Will you write out the data exactly, excluding every picture?

== Provided material

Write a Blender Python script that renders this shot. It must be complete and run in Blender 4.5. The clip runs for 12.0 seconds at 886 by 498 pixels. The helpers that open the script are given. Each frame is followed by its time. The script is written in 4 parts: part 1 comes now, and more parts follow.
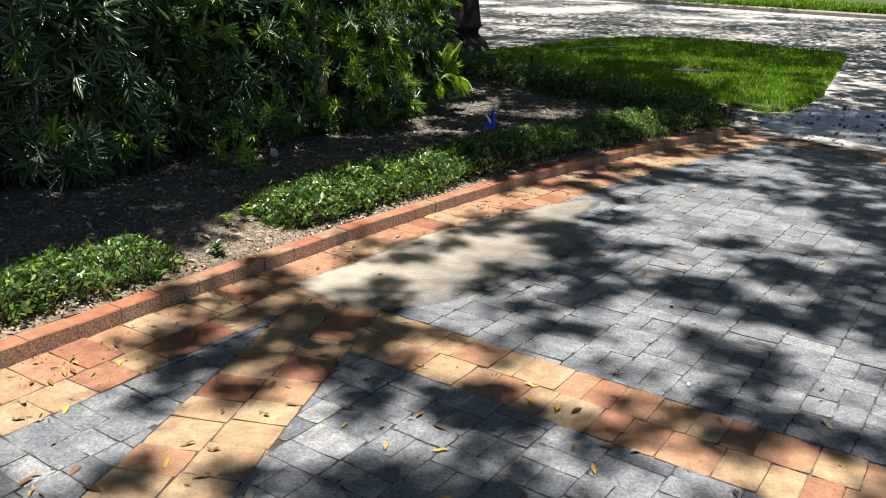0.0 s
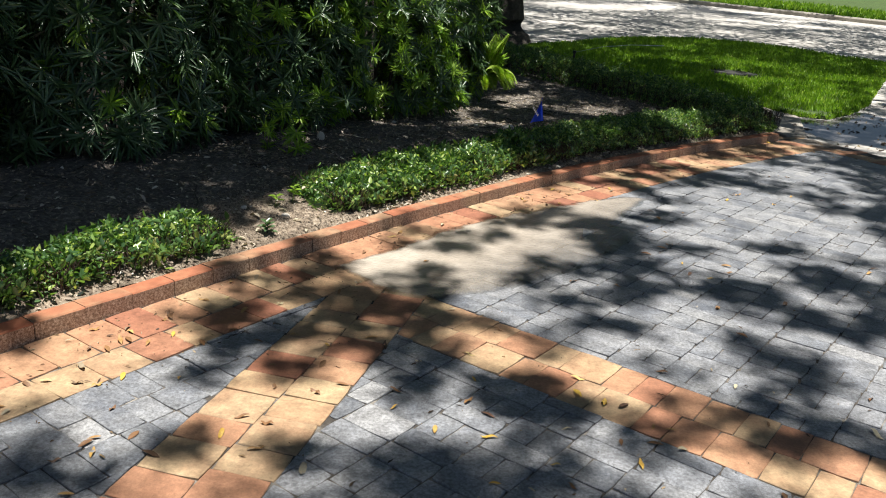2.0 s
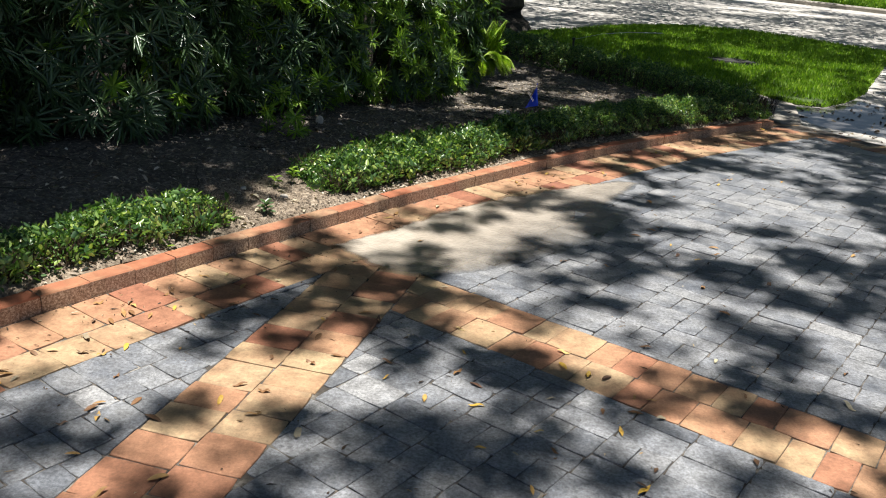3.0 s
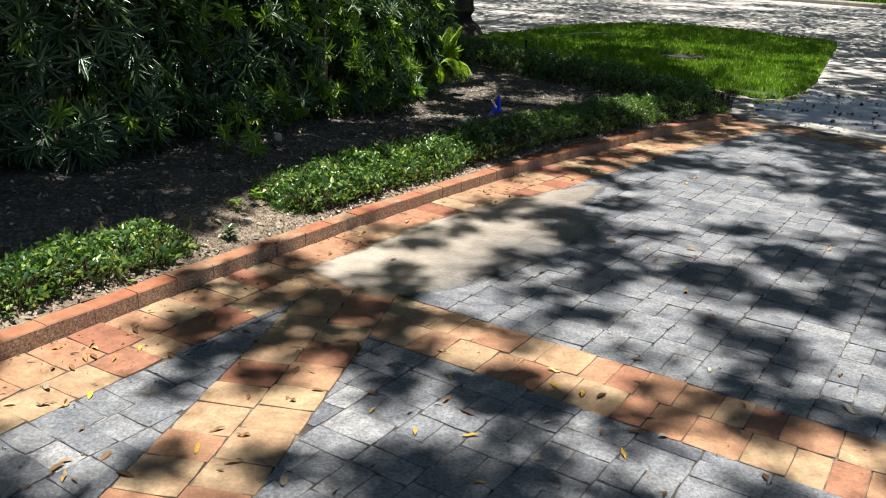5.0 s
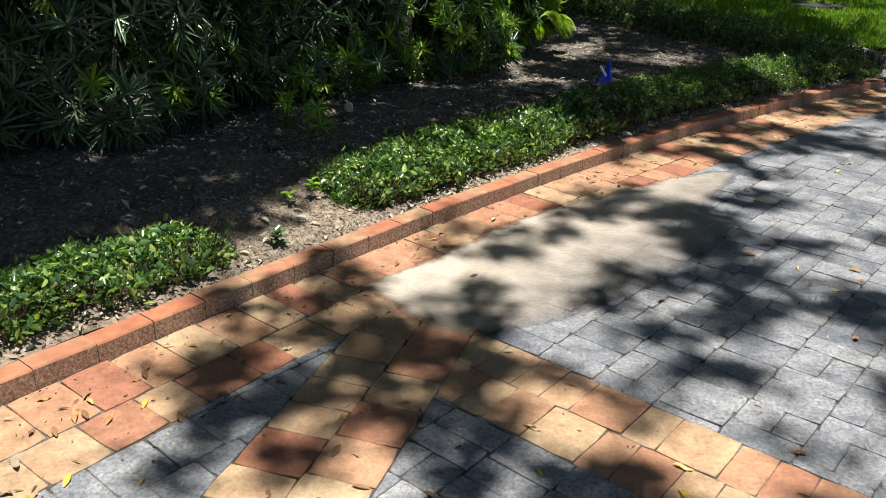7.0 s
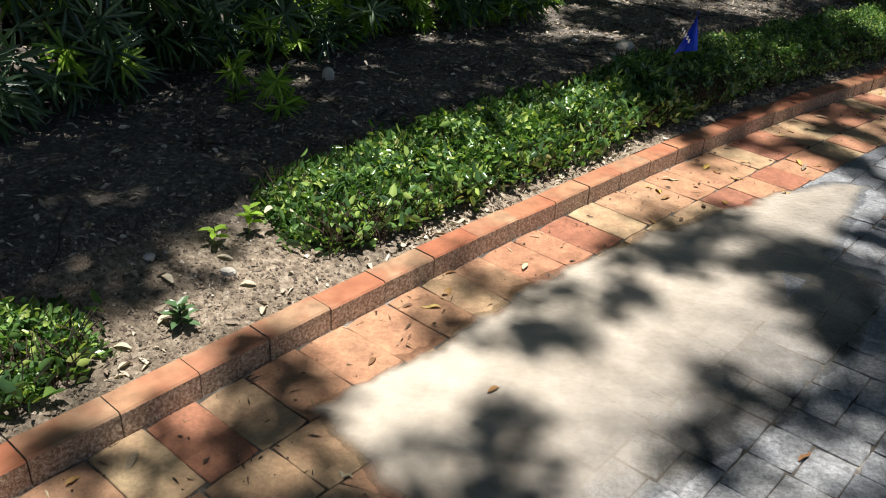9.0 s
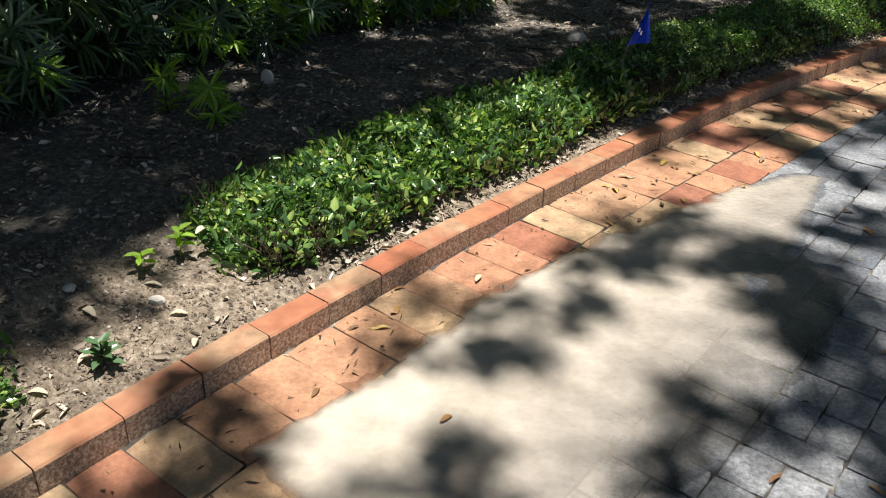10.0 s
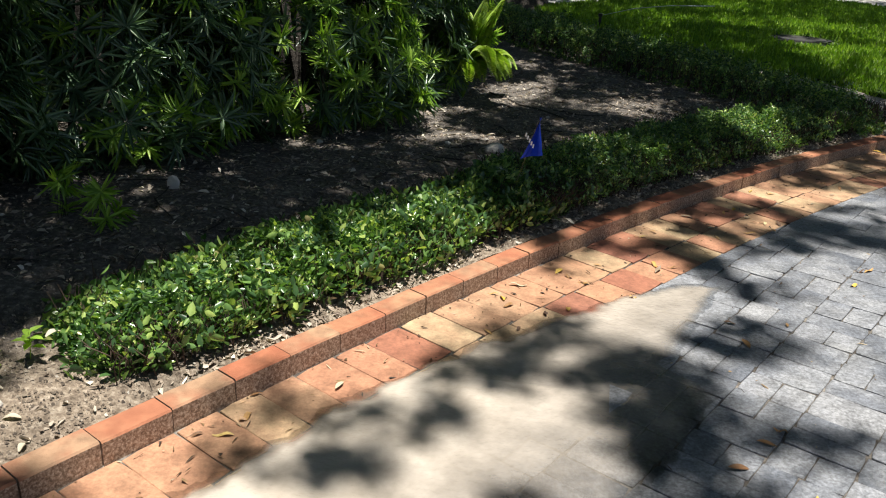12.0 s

====

## Correct response
Write a Blender Python script that renders this shot. It must be complete and run in Blender 4.5. The clip runs for 12.0 seconds at 886 by 498 pixels. The helpers that open the script are given. Each frame is followed by its time. The script is written in 4 parts: part 1 comes now, and more parts follow.
0.0 s
2.0 s
3.0 s
5.0 s
7.0 s
9.0 s
10.0 s
12.0 s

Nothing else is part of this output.